Start Information provided
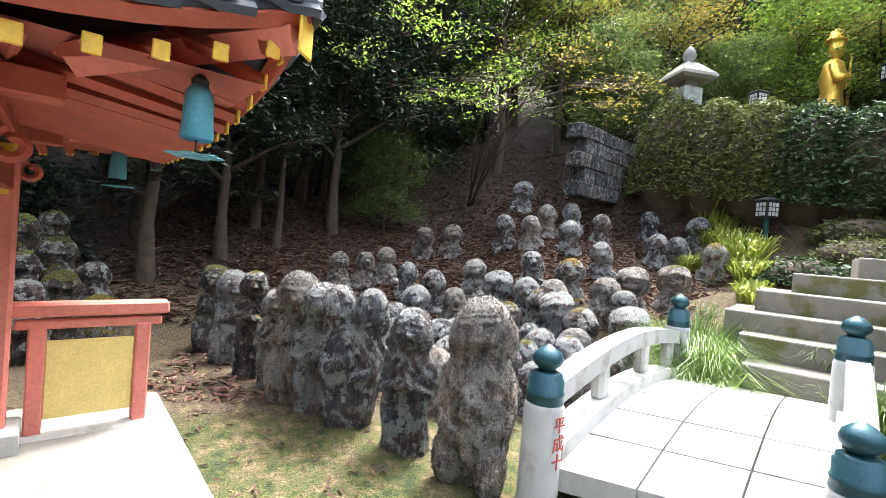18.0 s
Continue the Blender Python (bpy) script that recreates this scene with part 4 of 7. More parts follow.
HALL_SIDE = "figures before the temple hall"
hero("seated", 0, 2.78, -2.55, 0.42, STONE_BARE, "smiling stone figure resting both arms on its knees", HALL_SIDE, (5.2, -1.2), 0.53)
hero("with_child", 0, 2.47, -2.08, 0.32, STONE_BARE, "small stone figure hugging a smaller one", HALL_SIDE, (5.2, -1.3), 0.54)
hero("with_child", 0, 2.28, -1.64, 0.43, STONE_BARE, "round-faced stone figure with a child in its lap", HALL_SIDE, (5.2, -1.3), 0.55)
hero("bust", 1, 1.98, -1.2, 0.44, STONE_BARE, "broad stone figure with arms folded over its chest", HALL_SIDE, (5.0, -0.2), 0.55, 1.1)


def stele(x, y, w, h, deep, turn, label, bars, z=None, chip=0.0, mat=None, square=False):
    """An upright gravestone-like slab; dark bars paint the shade in its cut writing."""
    st = thing("stone_stele", label, "stele", pose(x, y, (floor_z(x, y) if z is None else z) - 0.05, 0, 0, turn), HALL_SIDE)
    prof = [(-w / 2, 0), (-w / 2 * 1.03, h * 0.4), (-w / 2 * 0.95, h * 0.78), (-w / 2 * 0.6, h * 0.95), (0, h), (w / 2 * 0.6, h * (0.96 - chip)), (w / 2 * 0.95, h * 0.76), (w / 2 * 1.02, h * 0.4), (w / 2, 0)]
    if square:
        prof = [(-w / 2, 0), (-w / 2, h * 0.5), (-w / 2, h * 0.9), (-w / 2 * 1.02, h * 0.985), (0, h), (w / 2 * 1.02, h * 0.985), (w / 2, h * 0.9), (w / 2, h * 0.5), (w / 2, 0)]
    v, f = [], []
    rings = [(-deep / 2, 0.9), (-deep / 2 * 0.8, 1.0), (deep / 2 * 0.8, 1.0), (deep / 2, 0.88)]
    n = len(prof)
    for d, k in rings:
        v += [(p * k, d, q * (0.5 + 0.5 * k)) for p, q in prof]
    for r in range(3):
        f += [(r * n + i, r * n + (i + 1) % n, (r + 1) * n + (i + 1) % n, (r + 1) * n + i) for i in range(n)]
    f += [tuple(range(n))[::-1], tuple(range(3 * n, 4 * n))]
    bm = bmesh.new()
    me = Mesh().add(v, f).data("slab", mat or STONE_BARE)
    bm.from_mesh(me)
    bmesh.ops.triangulate(bm, faces=bm.faces)
    bmesh.ops.subdivide_edges(bm, edges=bm.edges, cuts=3, use_grid_fill=True)
    bmesh.ops.recalc_face_normals(bm, faces=bm.faces)
    bm.to_mesh(me)
    bm.free()
    co = np.array([p.co for p in me.vertices])
    me.vertices.foreach_set("co", rough(rough(co, 0.018 if square else 0.035, 4, x), 0.008, 22, y).ravel())
    me.polygons.foreach_set("use_smooth", [True] * len(me.polygons))
    part("slab", me, None, st)
    for bx, bz, bw, bh in bars:
        part("carved_line", one(box(bw, 0.02, bh, 0.004), at=pose(bx, -deep / 2 - 0.0, bz)), TIMBER, st)
    return st


def glyph_bars(x, z0, z1, rows, w=0.05):
    """Unreadable carved characters as short dark bars, coloured like the shade in cuts."""
    r = random.Random(rows)
    out = []
    for k in range(rows):
        z = z0 + (z1 - z0) * (k + 0.5) / rows
        out += [(x + r.uniform(-0.008, 0.008), z, w, 0.009), (x + r.uniform(-0.015, 0.015), z - 0.02, 0.01, 0.035), (x, z - 0.03, w * 0.8, 0.008)]
    return out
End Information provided
What you need to do
Return each line with "part".

Result of this exercise
Continue the Blender Python (bpy) script that recreates this scene with part 4 of 7. More parts follow.
    part("slab", me, None, st)
        part("carved_line", one(box(bw, 0.02, bh, 0.004), at=pose(bx, -deep / 2 - 0.0, bz)), TIMBER, st)